▸ Dataset section

● ● ● ● ●

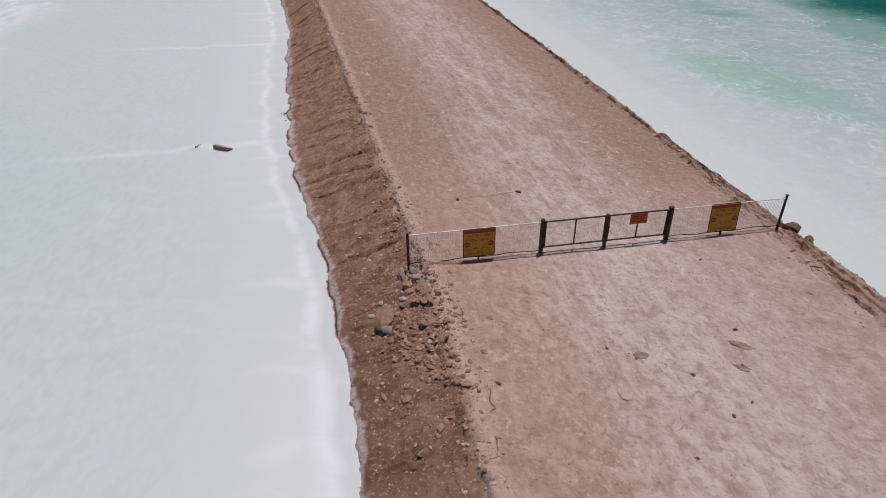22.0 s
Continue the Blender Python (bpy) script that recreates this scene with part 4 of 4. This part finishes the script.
shed = tagged(new("dark_shed"), "small dark shed standing on the far cross bank", "shed")
shed.matrix_world = pose(-246, 776, -1.15, 0, 0, 20) @ Matrix.Diagonal((0.75, 0.8, 1.05, 1))
bm = bmesh.new()
box(bm, 6.5, 4, 3.0, Matrix.Translation((0.6, 0, 1.4)), 0.05)
part("wall", bm, BLACK, shed)
bm = bmesh.new()
box(bm, 7.2, 4.6, 0.3, Matrix.Translation((0.6, 0, 3.05)) @ pose(0, 0, 0, 0, 6), 0.05)
part("roof", bm, STEEL, shed)
bm = bmesh.new()
box(bm, 2.4, 3, 2.0, Matrix.Translation((-4.2, -0.5, 0.9)), 0.05)
part("lean_to", bm, BLACK, shed)

# ---- rocks by the fence's end, along the feet of the banks, and loose stones ----
rng = random.Random(4)
KINDS = {}
for nm, mt in (("shore_rock", WETROCK), ("clod", CLOD), ("grey_rock", GREYROCK), ("pale_stone", PEBBLE)):
    KINDS[nm] = [rock_data(nm, 400 + 31 * len(KINDS) + i, mt, rng.uniform(0.45, 0.85)) for i in range(9)]


def lay(kind, x, y, size, sink=0.3, z=None, parent=None, tall=1.0):
    ob = new(kind, rng.choice(KINDS[kind]))
    if z is None:
        z = float(ground_z(x, y)[0])
    ob.matrix_world = pose(x, y, z + size * tall * (0.28 - sink * 0.6), rng.uniform(-14, 14), rng.uniform(-14, 14), rng.uniform(0, 360)) @ Matrix.Diagonal((size * rng.uniform(0.8, 1.3), size * rng.uniform(0.65, 1), size * tall, 1))
    if parent is not None:
        ob.parent = parent
    return ob


# rubble heap round the left end post: the big ones are things
for x, y, s in ((-13.78, 87.92, 0.34), (-14.13, 88.0, 0.44), (-13.67, 87.59, 0.32), (-14.39, 85.97, 0.44), (-13.85, 88.2, 0.2)):
    tagged(lay("grey_rock", x, y, s, 0.2), "grey angular rock in the rubble by the fence post", "rock", "rubble rocks")
for x, y, s in ((-14.5, 86.4, 0.85), (-13.9, 87.4, 0.56), (-13.37, 86.83, 0.5), (-13.79, 87.17, 0.36), (-13.02, 86.68, 0.28), (-13.62, 85.98, 0.26), (-13.35, 85.59, 0.36), (-12.79, 84.92, 0.3), (-13.44, 84.49, 0.3),
                (-12.98, 84.36, 0.3), (-13.12, 84.14, 0.25), (-12.67, 84.04, 0.25), (-14.27, 83.75, 0.22), (-13.74, 83.43, 0.23), (-13.52, 87.13, 0.34), (-13.2, 86.3, 0.24), (-13.0, 85.7, 0.22)):
    tagged(lay("clod", x, y, s, 0.3, tall=0.8), "broken brown clod of earth in the rubble heap", "clod", "rubble clods")
for x, y, s in ((-14.89, 86.73, 0.24), (-14.69, 87.18, 0.2), (-14.51, 86.96, 0.2), (-13.15, 84.96, 0.22), (-14.46, 83.7, 0.17), (-13.99, 86.82, 0.3), (-14.9, 85.5, 0.16)):
    tagged(lay("pale_stone", x, y, s, 0.25), "pale dusty stone lying on the brown bank", "stone", "pale stones on the bank")
for x, y, s in ((5.95, 42.3, 0.5), (6.35, 43.1, 0.55), (6.1, 41.2, 0.4), (5.4, 40.3, 0.5), (6.2, 48.6, 0.6), (5.05, 23.9, 0.6), (1.45, 85.6, 0.6), (-1.6, 90.7, 0.75), (-1.35, 90.0, 0.5)):
    tagged(lay("shore_rock", x, y, s, 0.25, tall=0.8), "dark wet rock half sunk in brine by the bank", "rock", "shore rocks")
# rocks of the right foot and stones of the crest are pieces of the causeway
ys = np.arange(15.5, 92, 0.42)
for y in ys:
    y = float(y + rng.uniform(-0.3, 0.3))
    if y > 45 and rng.random() < 0.68:
        continue
    d = float(bank_right(np.array([y]))[0]) + rng.uniform(-0.5, 0.12)
    lay(rng.choice(("shore_rock", "clod")), float(centre(y)) + float(half(y)) + d, y, rng.uniform(0.12, 0.45) * rng.uniform(0.6, 1.1), 0.5, parent=road, tall=0.8)
for i in range(150):
    y = rng.uniform(60, 130)
    s = rng.choice((-1, -1, -1, 1))
    off = (float(half(y)) + rng.gauss(0.1, 0.25)) * s
    lay("clod", float(centre(y)) + off, y, rng.uniform(0.09, 0.26), 0.35, parent=road, tall=0.7)


def scatter(name, label, material, xs, ys, sizes, seed, sink=0.35):
    """Many small stones in one mesh."""
    r = np.random.default_rng(seed)
    shapes = []
    for i in range(6):
        bm = rock_bm(900 + i + seed, 0.6, 9)
        bmesh.ops.triangulate(bm, faces=bm.faces)
        bm.verts.index_update()
        shapes.append((np.array([v.co for v in bm.verts]), np.array([[v.index for v in f.verts] for f in bm.faces])))
        bm.free()
    zs = ground_z(xs, ys)
    cos, tris, base = [], [], 0
    for x, y, z, s in zip(xs, ys, zs, sizes):
        v, f = shapes[r.integers(6)]
        a = r.uniform(0, 6.28)
        ca, sa = math.cos(a), math.sin(a)
        k = r.uniform(0.65, 1.3)
        p = np.stack([(v[:, 0] * k * ca - v[:, 1] * sa) * s + x, (v[:, 0] * k * sa + v[:, 1] * ca) * s + y, v[:, 2] * s + z + s * (0.3 - sink)], -1)
        cos.append(p)
        tris.append(f + base)
        base += len(v)
    me = bpy.data.meshes.new(name)
    me.from_pydata(np.concatenate(cos).tolist(), [], np.concatenate(tris).tolist())
    me.materials.append(material)
    return tagged(new(name, me), label, "gravel", kind="stuff")


g = np.random.default_rng(8)
n = 6500
y = g.uniform(14, 150, n)
scatter("bank_gravel", "pale pebbles strewn over the brown bank", PEBBLE, centre(y) - half(y) - g.uniform(-0.4, 2.3, n), y, 0.03 + 0.12 * g.random(n) ** 3, 1)
n = 4200
y = g.uniform(14, 150, n)
scatter("road_gravel", "small pale stones lying loose on the roadway", PEBBLE, centre(y) + half(y) * g.uniform(-1, 1, n), y, 0.022 + 0.065 * g.random(n) ** 3, 2)
n = 3200
y = g.uniform(14, 150, n)
scatter("edge_clods", "crumbled brown clods along the causeway's edges", CLOD, centre(y) + np.where(g.random(n) < 0.55, -half(y) - g.normal(0.1, 0.22, n), half(y) + g.normal(0.3, 0.5, n)), y, 0.045 + 0.15 * g.random(n) ** 2.5, 3)
n = 1400
y = 85.7 + g.normal(0, 1.6, n)
scatter("rubble", "broken rubble heaped by the fence's end post", CLOD, centre(y) - half(y) - 0.5 + g.normal(0.0, 0.5, n), y, 0.035 + 0.24 * g.random(n) ** 3.6, 4)
n = 700
y = g.uniform(87.5, 104, n)
scatter("crest_rubble", "broken brown clods strewn along the bank's crest", CLOD, centre(y) - half(y) - 0.35 + g.normal(0.0, 0.32, n), y, 0.035 + 0.17 * g.random(n) ** 3.5, 14)
n = 2800
y = g.uniform(14, 95, n)
scatter("shoulder_crumbs", "crumbled pale clods on the road's broken shoulder", PEBBLE, centre(y) - half(y) + g.normal(0.3, 0.4, n), y, 0.03 + 0.13 * g.random(n) ** 3, 10)
n = 5200
y = 14 + 130 * g.random(n) ** 1.2
scatter("road_crumbs", "small brown crumbs of earth on the roadway", CLOD, centre(y) + half(y) * g.uniform(-0.98, 0.98, n), y, 0.016 + 0.055 * g.random(n) ** 2.5, 12)
n = 6500
y = g.uniform(45, 140, n)
scatter("bank_crumbs", "crumbs of brown earth strewn over the bank", CLOD, centre(y) - half(y) - g.uniform(0.0, 2.4, n), y, 0.025 + 0.09 * g.random(n) ** 2.5, 9)
n = 1600
y = g.uniform(14, 95, n)
scatter("shore_rubble", "dark broken stones along the foot of the bank", WETROCK, centre(y) + half(y) + bank_right(y) + g.normal(-0.15, 0.14, n), y, 0.05 + 0.17 * g.random(n) ** 2.2, 5)

n = 2200
y = g.uniform(22, 150, n)
scatter("shore_lumps", "dark wet lumps along the salty waterline", MUDROCK, centre(y) - half(y) - bank_left(y) * (1.012 + scallop(y)) - g.normal(0.0, 0.03, n), y, 0.025 + 0.06 * g.random(n) ** 2, 6, 0.45)
# broken slabs at the edge beside the fence's far end
for i in range(22):
    y = rng.uniform(80.5, 91.5)
    lay(rng.choice(("clod", "shore_rock", "clod")), float(centre(y)) + float(half(y)) + rng.uniform(-0.1, 1.6), y, rng.uniform(0.14, 0.4), 0.4, parent=road, tall=0.4)
# flat broken slabs that jut out of the foot of the bank
for i in range(48):
    y = 15.5 + 50 * (i + rng.random()) / 48
    d = float(bank_right(np.array([y]))[0]) - rng.uniform(0.0, 0.45)
    lay("shore_rock", float(centre(y)) + float(half(y)) + d, y, rng.uniform(0.18, 0.48), 0.35, parent=road, tall=0.4)

# ---- small things ----
def flat_patch(name, label, category, x, y, z, rx, ry, material, seed, thick=0.012, turn=0):
    """A thin crust with a ragged outline."""
    r2 = random.Random(seed)
    bm = bmesh.new()
    ring = [1 + 0.16 * math.sin(k * 0.6 + seed) + r2.uniform(-0.16, 0.16) for k in range(22)]
    top = [bm.verts.new((math.cos(k * math.tau / 22) * rx * ring[k], math.sin(k * math.tau / 22) * ry * ring[k], thick * r2.uniform(0.7, 1.2))) for k in range(22)]
    low = [bm.verts.new((v.co.x * 1.03, v.co.y * 1.03, -0.03)) for v in top]
    mid_ = bm.verts.new((0, 0, thick * 1.4))
    for k in range(22):
        bm.faces.new((top[k], top[(k + 1) % 22], mid_))
        bm.faces.new((low[k], low[(k + 1) % 22], top[(k + 1) % 22], top[k]))
    ob = part(name, bm, material)
    ob.matrix_world = pose(x, y, z, 0, 0, turn)
    return tagged(ob, label, category)


def on_road(x, y):
    return float(ground_z(x, y)[0])


CRUST = plain("thin_salt_skin", (0.62, 0.63, 0.625), (0.7, 0.705, 0.7), 5, 0.7, 0.4, 0.01)
PALE = plain("pale_dried_mud", (0.42, 0.30, 0.24), (0.50, 0.375, 0.31), 6, 0.9, 0.3, 0.01)
flat_patch("dried_mud_patch", "pale cracked patch of dried mud on the roadway", "mud patch", -18.45, 117.35, on_road(-18.45, 117.35) + 0.004, 0.34, 0.26, PALE, 3, 0.02, 20)
flat_patch("dried_mud_patch", "small pale patch of dried mud on the roadway", "mud patch", -8.62, 83.1, on_road(-8.62, 83.1) + 0.004, 0.2, 0.16, PALE, 4, 0.02)
flat_patch("dried_mud_patch", "small pale patch of dried mud on the roadway", "mud patch", -4.76, 76.67, on_road(-4.76, 76.67) + 0.004, 0.14, 0.12, PALE, 5, 0.02)
for x, y, rx, ry, tn in ((6.5, 41.2, 0.55, 0.22, -35), (6.1, 41.7, 0.3, 0.2, 0)):
    flat_patch("salt_crust_sheet", "thin white sheet of salt crust by the shore", "salt crust", x, y, WATER + 0.006, rx * 0.8, ry * 0.8, CRUST, int(x * 10), 0.015, tn)
for x, y, s in ((-12.5, 92.34, 0.2), (-10.33, 92.91, 0.22), (-0.06, 43.48, 0.12), (0.07, 41.7, 0.09), (-1.9, 60.8, 0.11), (-1.46, 57.4, 0.1), (-6.38, 82.47, 0.13), (-5.83, 82.89, 0.1), (-5.31, 85.42, 0.12), (-7.53, 81.3, 0.09), (-11.51, 83.39, 0.15), (-8.75, 84.65, 0.12), (-8.1, 84.3, 0.12), (-6.88, 83.75, 0.14), (-5.21, 88.64, 0.1), (-5.6, 84.1, 0.1)):
    tagged(lay("shore_rock", x, y, s, 0.3), "small dark stone lying loose on the roadway", "stone", "stones on the road")
for a, b in (((-12.35, 92.4), (-10.5, 92.86)),):
    bm = bmesh.new()
    k = 8
    pts = [(a[0] + (b[0] - a[0]) * i / k, a[1] + (b[1] - a[1]) * i / k + 0.02 * math.sin(i), on_road(a[0] + (b[0] - a[0]) * i / k, a[1] + (b[1] - a[1]) * i / k) + 0.012) for i in range(k + 1)]
    for p, q in zip(pts, pts[1:]):
        tube(bm, p, q, 0.006, 5)
    ob = part("loose_wire", bm, PALE)
    tagged(ob, "thin dusty wire lying across the roadway", "wire")


def twig(name, label, x, y, z, size, seed, material, count=6, rise=1.0):
    r2 = random.Random(seed)
    ob = tagged(new(name), label, "twig")
    ob.matrix_world = pose(x, y, z, 0, 0, r2.uniform(0, 360))
    for i in range(count):
        bm = bmesh.new()
        a = Vector((0, 0, -0.03))
        way = Vector((r2.uniform(-1, 1), r2.uniform(-1, 1), rise * r2.uniform(0.3, 1))).normalized()
        for k in range(3):
            b = a + (way + Vector((r2.uniform(-0.3, 0.3), r2.uniform(-0.3, 0.3), 0))) * size / 3
            tube(bm, a, b, size * 0.02, 5)
            a = b
        part("stem", bm, material, ob)
    return ob


DAMP = plain("damp_dark_mud", (0.20, 0.125, 0.10), (0.36, 0.25, 0.205), 7, 0.85, 0.4, 0.01)
for x, y, rx, ry in ((-5.35, 84.8, 0.26, 0.12), (-5.62, 84.02, 0.2, 0.1), (-7.95, 84.42, 0.2, 0.13)):
    flat_patch("damp_mud_patch", "dark damp patch of mud on the roadway", "mud patch", x, y, on_road(x, y) + 0.002, rx, ry, DAMP, int(y * 7), 0.012, -25)
twig("dry_bush", "small dry bush rooted on the causeway's edge", -7.3, 110.9, on_road(-7.3, 110.9), 0.3, 2, PALE, 14)
twig("dry_twig", "forked dark dry twig stuck in the bank", -23.7, 117.5, on_road(-23.7, 117.5), 0.35, 3, STEEL, 3)
twig("dry_twig", "bent dark wire sticking out at the bank's edge", 3.3, 65.0, on_road(3.3, 65.0), 0.45, 5, STEEL, 2)
twig("wire_stake", "thin dark wire stake leaning at the causeway's edge", -18.9, 159.0, on_road(-18.9, 159.0), 1.1, 8, STEEL, 1, 3.0)
for x, y in ((-11.8, 63.1), (-11.35, 62.05)):
    bm = bmesh.new()
    tube(bm, (-0.12, 0, 0.01), (0.12, 0.03, 0.02), 0.012, 6)
    ob = part("dark_stick", bm, BLACK)
    ob.matrix_world = pose(x, y, WATER + 0.005, 0, 0, 10)
    tagged(ob, "short dark stick lying on the salt", "stick")
bm = bmesh.new()
box(bm, 0.09, 0.55, 0.04, Matrix(), 0.008)
ob = part("weathered_plank", bm, WOOD)
ob.matrix_world = pose(-18.15, 93.95, on_road(-18.15, 93.95) + 0.03, 6, -8, 20)
tagged(ob, "short weathered plank at the foot of the bank", "plank")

● ● ● ● ●

▸ Given task
Pick each line holding the word "with" out of the listing.

▸ Expected output
Continue the Blender Python (bpy) script that recreates this scene with part 4 of 4. This part finishes the script.
    """A thin crust with a ragged outline."""